What surprises me most about this isn’t that I found a way out, though that is a bit of a shock, but that I found it and tried it, dropping down from the ceiling, landing loudly but safely and without drawing attention to myself, and then, hunching, ran to the glass doors, and pushed them open and then stepped outside into the bright midday sun. The parking lot was full of cars, though I don’t know why I expected it to be empty. I didn’t see anyone — neither people nor monsters — and I shaded my eyes and looked at the long expanse of cars and then over the concrete just past the cars and then down that road farther still, and I thought to myself, Now’s my chance. I could start running and not look back and no one will know, and I’ll be free, or I’ll have a better shot at being free and alive than if I go back inside, than if I go back for those fools still stumbling around the ceiling. But I didn’t run. I could have left, but I didn’t, and here I am, struggling to lift Mary, who doesn’t even know my name, back into the ceiling so I can help her escape, but not just her. Her and Tyrone and Roger and the security guard and those two other guys, or at least one of those two other guys because I’ve decided that the other one has got to be the one among us who is infected, and in the end, that is what surprises me most. I found my way out and didn’t take it.

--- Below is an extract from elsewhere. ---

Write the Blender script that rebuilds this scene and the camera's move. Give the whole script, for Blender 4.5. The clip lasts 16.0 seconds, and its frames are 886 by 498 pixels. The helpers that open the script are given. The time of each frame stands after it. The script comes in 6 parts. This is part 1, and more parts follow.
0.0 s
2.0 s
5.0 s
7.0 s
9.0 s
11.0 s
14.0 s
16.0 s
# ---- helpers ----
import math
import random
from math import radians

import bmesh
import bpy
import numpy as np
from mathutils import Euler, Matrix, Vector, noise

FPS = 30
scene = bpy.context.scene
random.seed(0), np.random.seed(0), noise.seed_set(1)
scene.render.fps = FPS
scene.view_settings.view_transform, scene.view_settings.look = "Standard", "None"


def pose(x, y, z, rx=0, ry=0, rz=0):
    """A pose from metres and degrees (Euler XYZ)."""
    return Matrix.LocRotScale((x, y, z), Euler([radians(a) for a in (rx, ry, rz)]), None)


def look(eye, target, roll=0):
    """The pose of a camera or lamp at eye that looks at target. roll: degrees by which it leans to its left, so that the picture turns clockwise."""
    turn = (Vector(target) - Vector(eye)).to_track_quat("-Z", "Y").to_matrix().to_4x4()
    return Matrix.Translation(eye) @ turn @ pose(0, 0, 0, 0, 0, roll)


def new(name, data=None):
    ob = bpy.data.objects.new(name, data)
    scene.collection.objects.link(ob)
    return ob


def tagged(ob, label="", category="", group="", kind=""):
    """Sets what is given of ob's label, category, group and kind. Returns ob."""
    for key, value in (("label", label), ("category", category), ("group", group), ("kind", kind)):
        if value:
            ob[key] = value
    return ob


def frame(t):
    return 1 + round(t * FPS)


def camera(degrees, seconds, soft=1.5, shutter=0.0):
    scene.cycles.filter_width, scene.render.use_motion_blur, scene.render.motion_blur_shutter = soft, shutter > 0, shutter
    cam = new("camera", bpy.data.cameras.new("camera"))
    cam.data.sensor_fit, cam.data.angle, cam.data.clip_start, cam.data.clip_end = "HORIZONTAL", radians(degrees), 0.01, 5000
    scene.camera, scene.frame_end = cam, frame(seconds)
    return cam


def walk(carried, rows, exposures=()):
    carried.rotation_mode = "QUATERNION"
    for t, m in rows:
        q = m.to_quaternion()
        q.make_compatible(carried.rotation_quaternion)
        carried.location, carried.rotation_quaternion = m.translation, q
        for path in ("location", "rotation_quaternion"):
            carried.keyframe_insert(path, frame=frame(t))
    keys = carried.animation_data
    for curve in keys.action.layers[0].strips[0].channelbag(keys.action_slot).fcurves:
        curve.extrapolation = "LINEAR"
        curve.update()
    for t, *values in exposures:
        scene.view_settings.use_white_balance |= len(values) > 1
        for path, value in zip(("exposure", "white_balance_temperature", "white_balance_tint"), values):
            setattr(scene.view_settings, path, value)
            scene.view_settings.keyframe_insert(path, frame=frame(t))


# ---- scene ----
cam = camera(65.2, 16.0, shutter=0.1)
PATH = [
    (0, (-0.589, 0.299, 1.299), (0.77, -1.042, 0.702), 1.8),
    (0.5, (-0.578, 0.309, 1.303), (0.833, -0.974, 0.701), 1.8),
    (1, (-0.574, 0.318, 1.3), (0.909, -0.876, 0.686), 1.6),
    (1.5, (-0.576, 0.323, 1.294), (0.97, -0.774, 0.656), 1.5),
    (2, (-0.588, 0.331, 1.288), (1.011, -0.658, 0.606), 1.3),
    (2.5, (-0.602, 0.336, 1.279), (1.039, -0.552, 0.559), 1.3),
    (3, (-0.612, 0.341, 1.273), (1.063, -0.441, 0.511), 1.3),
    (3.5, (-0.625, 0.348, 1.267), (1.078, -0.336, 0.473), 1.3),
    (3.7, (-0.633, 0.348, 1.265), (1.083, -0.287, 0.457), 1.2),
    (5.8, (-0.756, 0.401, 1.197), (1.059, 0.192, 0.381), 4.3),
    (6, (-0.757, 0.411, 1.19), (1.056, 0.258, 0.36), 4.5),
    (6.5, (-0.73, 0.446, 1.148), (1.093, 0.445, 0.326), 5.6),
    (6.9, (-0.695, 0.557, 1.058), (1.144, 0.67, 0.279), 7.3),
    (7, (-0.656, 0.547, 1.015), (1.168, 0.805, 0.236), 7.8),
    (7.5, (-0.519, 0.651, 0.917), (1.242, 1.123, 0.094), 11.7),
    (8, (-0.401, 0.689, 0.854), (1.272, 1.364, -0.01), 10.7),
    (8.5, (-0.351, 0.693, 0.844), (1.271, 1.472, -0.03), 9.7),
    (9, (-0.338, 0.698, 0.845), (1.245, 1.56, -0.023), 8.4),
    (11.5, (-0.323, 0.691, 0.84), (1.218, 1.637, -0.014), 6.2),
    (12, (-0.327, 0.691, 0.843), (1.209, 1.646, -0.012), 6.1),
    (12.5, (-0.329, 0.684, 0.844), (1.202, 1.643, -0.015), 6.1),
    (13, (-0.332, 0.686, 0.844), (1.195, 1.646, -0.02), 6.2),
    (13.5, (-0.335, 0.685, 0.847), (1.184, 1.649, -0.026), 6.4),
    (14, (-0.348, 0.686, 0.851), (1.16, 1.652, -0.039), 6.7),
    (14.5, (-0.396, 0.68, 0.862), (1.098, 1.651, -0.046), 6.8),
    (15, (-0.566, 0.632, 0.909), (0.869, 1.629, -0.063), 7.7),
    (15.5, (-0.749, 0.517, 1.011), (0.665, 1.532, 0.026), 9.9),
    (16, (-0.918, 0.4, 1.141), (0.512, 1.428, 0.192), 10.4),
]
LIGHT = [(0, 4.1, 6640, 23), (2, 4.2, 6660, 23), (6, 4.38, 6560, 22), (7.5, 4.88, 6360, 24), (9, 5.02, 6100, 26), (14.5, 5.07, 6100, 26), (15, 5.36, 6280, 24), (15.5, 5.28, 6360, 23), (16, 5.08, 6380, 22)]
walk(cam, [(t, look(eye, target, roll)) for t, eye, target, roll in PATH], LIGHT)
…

What happens next seems almost too easy. I point Mary in the right direction and then immediately stumble across those two other guys, and then point them in the right direction. And then I’m back where I started, and it’s unreal that I found my way back at all, let alone this quickly, and I wonder, Is this how your life starts to change? I wonder, Is this how Roger feels about every day? About every decision?

“Francis,” I say.

He turns, startled, and then smiles. “Cowboy,” he says.

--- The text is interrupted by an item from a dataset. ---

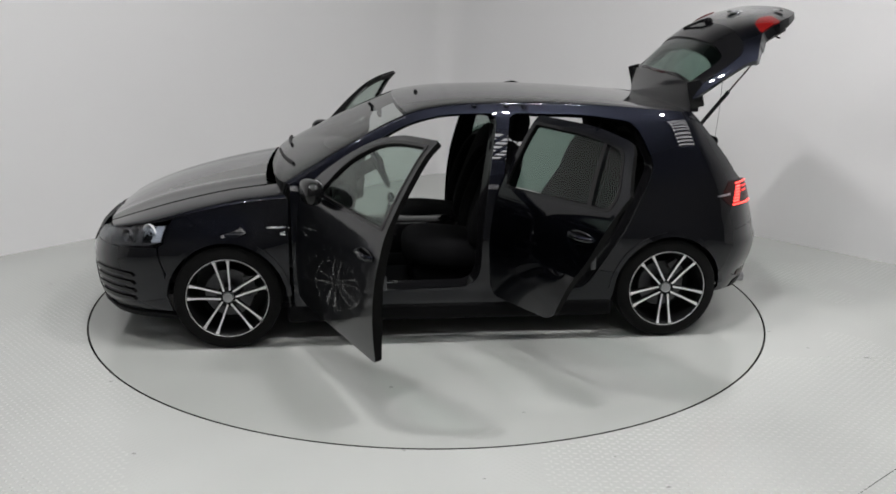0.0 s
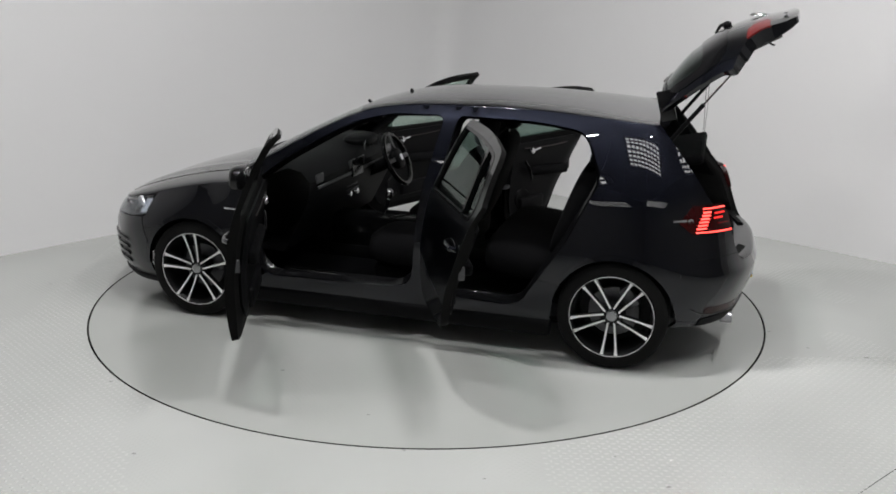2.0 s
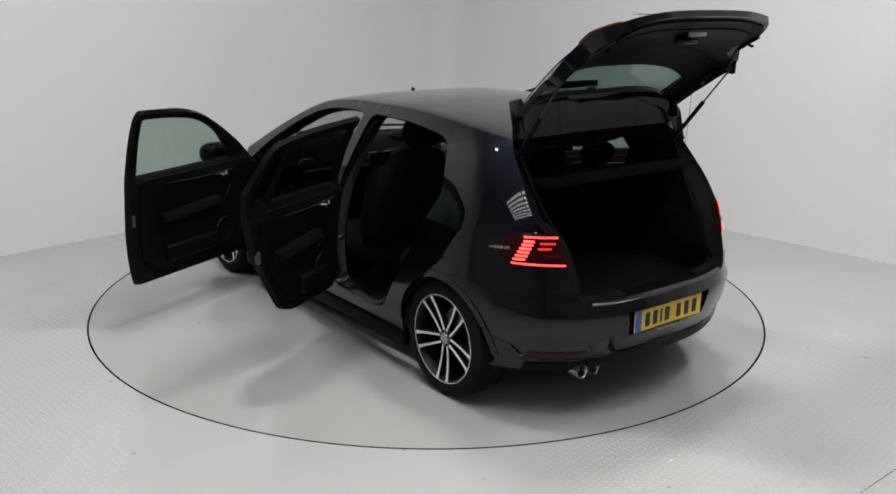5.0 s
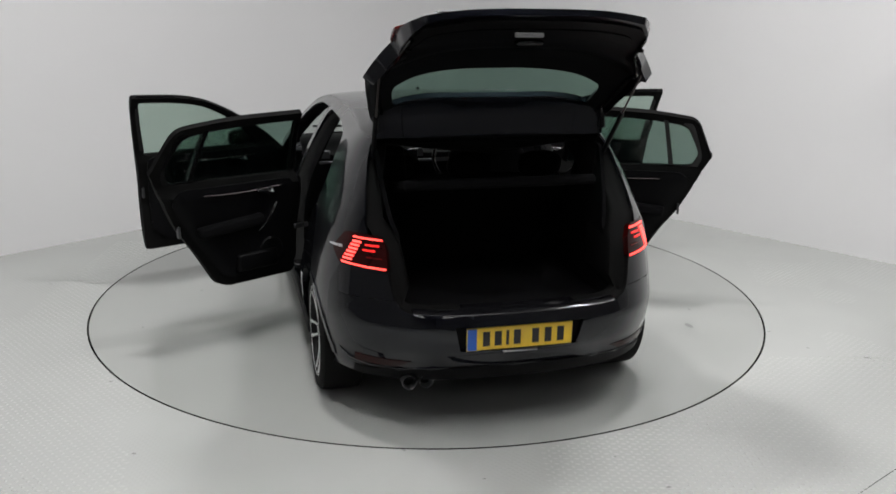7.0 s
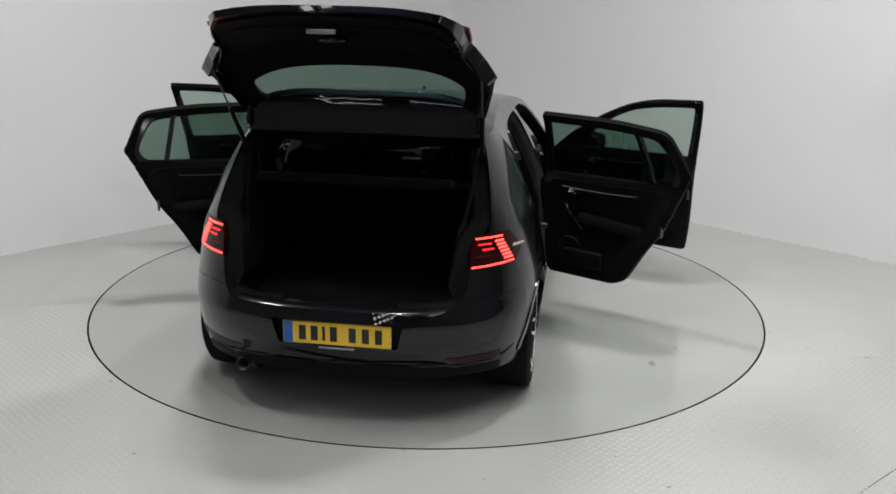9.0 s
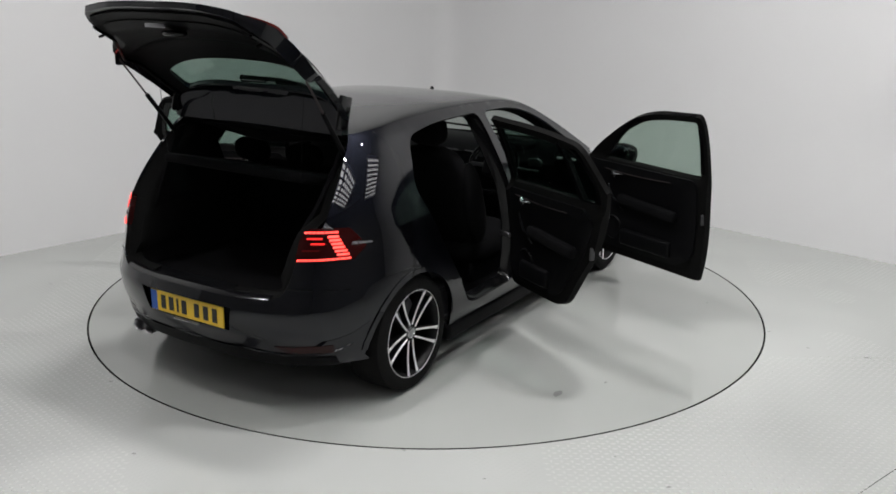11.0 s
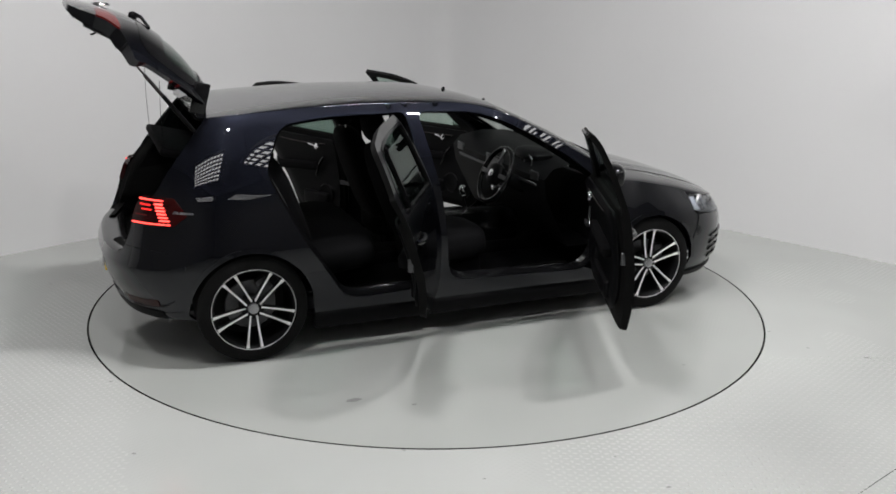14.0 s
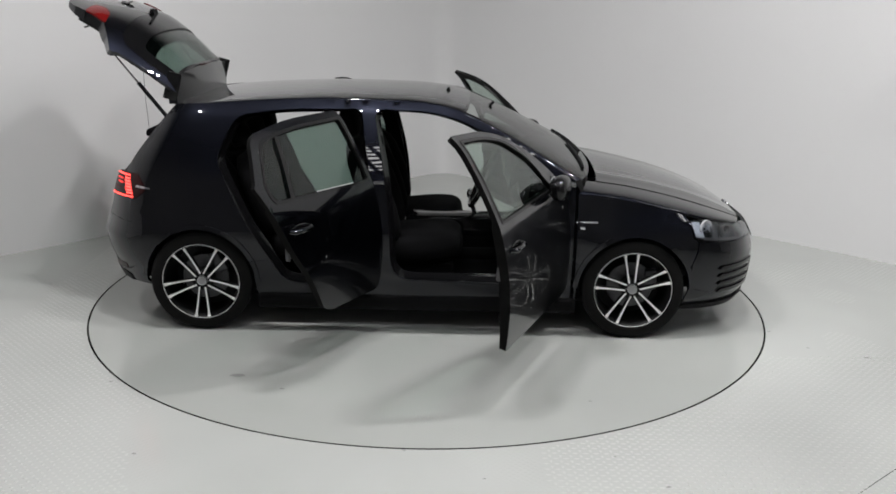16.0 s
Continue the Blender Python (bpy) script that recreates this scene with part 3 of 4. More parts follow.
def front_end():
    ts = [k / 24 for k in range(25)]
    ph = [-SEAM + 2 * SEAM * k / 40 for k in range(41)]
    V, F = grid(lambda t, p: bonnet_pt(0.06 + 0.94 * t, p, 0.003), ts, ph)
    n = len(V)
    V2 = [(x, y, z - 0.012) for x, y, z in V]
    faces = F + [tuple(i + n for i in reversed(f)) for f in F]
    w = len(ph)
    for i in range(len(ts) - 1):
        for j in (0, w - 1):
            a, b = i * w + j, (i + 1) * w + j
            faces.append((a, b, b + n, a + n))
    for j in range(w - 1):
        for i in (0, len(ts) - 1):
            a, b = i * w + j, i * w + j + 1
            faces.append((a, b, b + n, a + n))
    hood = piece("bonnet", (V + V2, faces), PAINT, "dark metallic bonnet, closed")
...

“I found the way out. You ready to go home?”

“Hell yeah,” he says. “Just waiting on Roger and the kid.”

And I surprise myself again when I tell him, “Go on. I can handle Tyrone.”

He hesitates, but then I give him a look. It’s a look I’ve never given anyone before. It’s a look that says I got this. Says I’m in charge of some things, and I got this, so go take care of the rest of them, okay? Or says something like that, anyway.

Whatever the look says, Francis buys it and starts off, and then Roger, straining with the weight of Tyrone, calls out, “What’s the holdup?”

I lean down and grab for Tyrone, and he’s not as heavy as I expected him to be, and I lift him up, and the ceiling doesn’t collapse, and his arms don’t slip through my grasp, and I don’t pitch forward under the weight of him, and nothing bad happens, and I let the thought that maybe this is how things will be from now on filter softly into my head. When he’s finally up, I smile at him and pat him gently on the head and tell him something about how brave he’s been, how we’re proud of him, how I’m proud of him, and he smiles back and gives me a “Yeah, me, too,” or a “Thanks, Cowboy,” before I send him on his way.